STORED RECORDS:
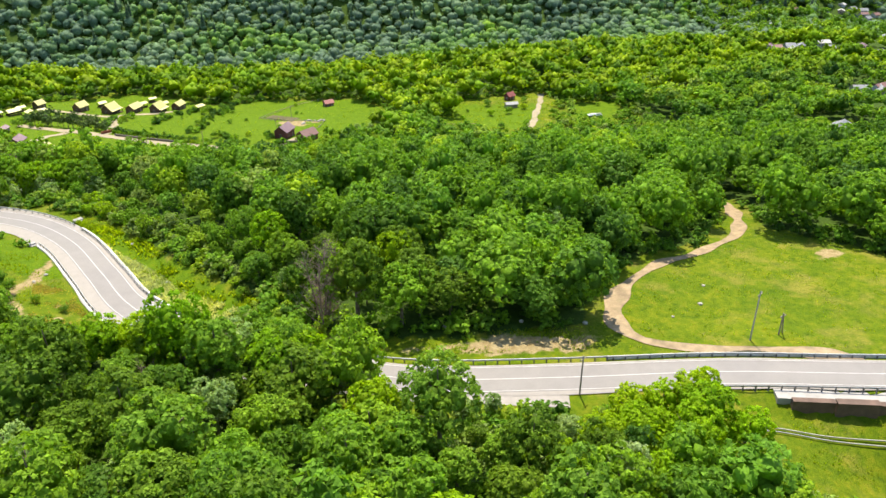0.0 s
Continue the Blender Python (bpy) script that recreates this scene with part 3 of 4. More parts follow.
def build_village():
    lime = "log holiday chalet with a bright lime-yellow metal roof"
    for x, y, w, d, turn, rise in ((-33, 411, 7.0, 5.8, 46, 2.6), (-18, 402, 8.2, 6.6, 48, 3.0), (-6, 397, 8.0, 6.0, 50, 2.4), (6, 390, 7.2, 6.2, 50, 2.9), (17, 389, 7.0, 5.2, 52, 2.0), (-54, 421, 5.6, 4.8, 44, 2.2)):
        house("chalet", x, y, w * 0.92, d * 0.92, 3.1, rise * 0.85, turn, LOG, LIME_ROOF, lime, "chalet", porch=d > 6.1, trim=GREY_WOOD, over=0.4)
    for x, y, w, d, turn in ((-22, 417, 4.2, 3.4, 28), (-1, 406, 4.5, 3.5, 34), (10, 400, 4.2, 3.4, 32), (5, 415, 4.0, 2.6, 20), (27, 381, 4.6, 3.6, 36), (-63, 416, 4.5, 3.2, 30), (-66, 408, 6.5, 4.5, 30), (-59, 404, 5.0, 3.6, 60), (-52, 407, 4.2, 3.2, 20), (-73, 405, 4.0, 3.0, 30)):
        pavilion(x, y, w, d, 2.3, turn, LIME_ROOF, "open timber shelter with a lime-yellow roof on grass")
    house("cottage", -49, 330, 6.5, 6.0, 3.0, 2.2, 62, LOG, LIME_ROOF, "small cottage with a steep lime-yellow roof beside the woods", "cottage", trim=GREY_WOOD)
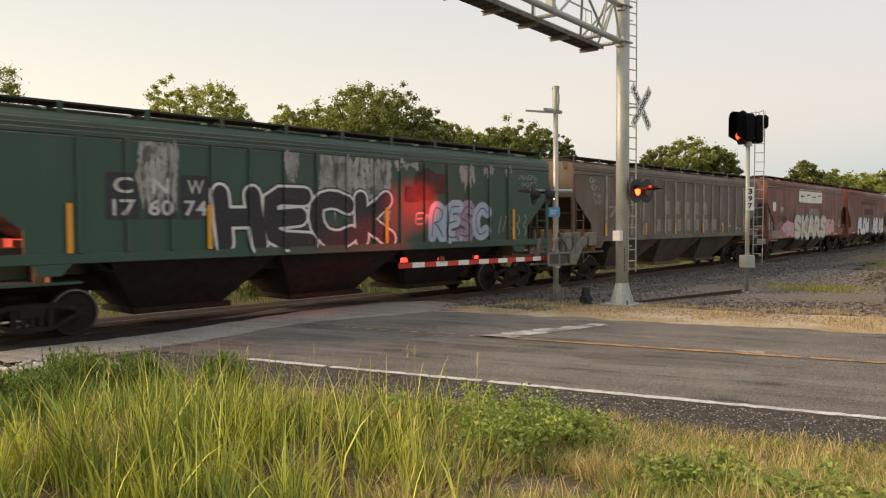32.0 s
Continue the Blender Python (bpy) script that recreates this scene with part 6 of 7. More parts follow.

EXERCISE PROMPT:
Keep the pictures out of the copy and write out the data exactly as it stands.

WRITTEN ANSWER:
0.0 s
Continue the Blender Python (bpy) script that recreates this scene with part 3 of 4. More parts follow.
def build_village():
    lime = "log holiday chalet with a bright lime-yellow metal roof"
    for x, y, w, d, turn, rise in ((-33, 411, 7.0, 5.8, 46, 2.6), (-18, 402, 8.2, 6.6, 48, 3.0), (-6, 397, 8.0, 6.0, 50, 2.4), (6, 390, 7.2, 6.2, 50, 2.9), (17, 389, 7.0, 5.2, 52, 2.0), (-54, 421, 5.6, 4.8, 44, 2.2)):
        house("chalet", x, y, w * 0.92, d * 0.92, 3.1, rise * 0.85, turn, LOG, LIME_ROOF, lime, "chalet", porch=d > 6.1, trim=GREY_WOOD, over=0.4)
    for x, y, w, d, turn in ((-22, 417, 4.2, 3.4, 28), (-1, 406, 4.5, 3.5, 34), (10, 400, 4.2, 3.4, 32), (5, 415, 4.0, 2.6, 20), (27, 381, 4.6, 3.6, 36), (-63, 416, 4.5, 3.2, 30), (-66, 408, 6.5, 4.5, 30), (-59, 404, 5.0, 3.6, 60), (-52, 407, 4.2, 3.2, 20), (-73, 405, 4.0, 3.0, 30)):
        pavilion(x, y, w, d, 2.3, turn, LIME_ROOF, "open timber shelter with a lime-yellow roof on grass")
    house("cottage", -49, 330, 6.5, 6.0, 3.0, 2.2, 62, LOG, LIME_ROOF, "small cottage with a steep lime-yellow roof beside the woods", "cottage", trim=GREY_WOOD)
32.0 s
Continue the Blender Python (bpy) script that recreates this scene with part 6 of 7. More parts follow.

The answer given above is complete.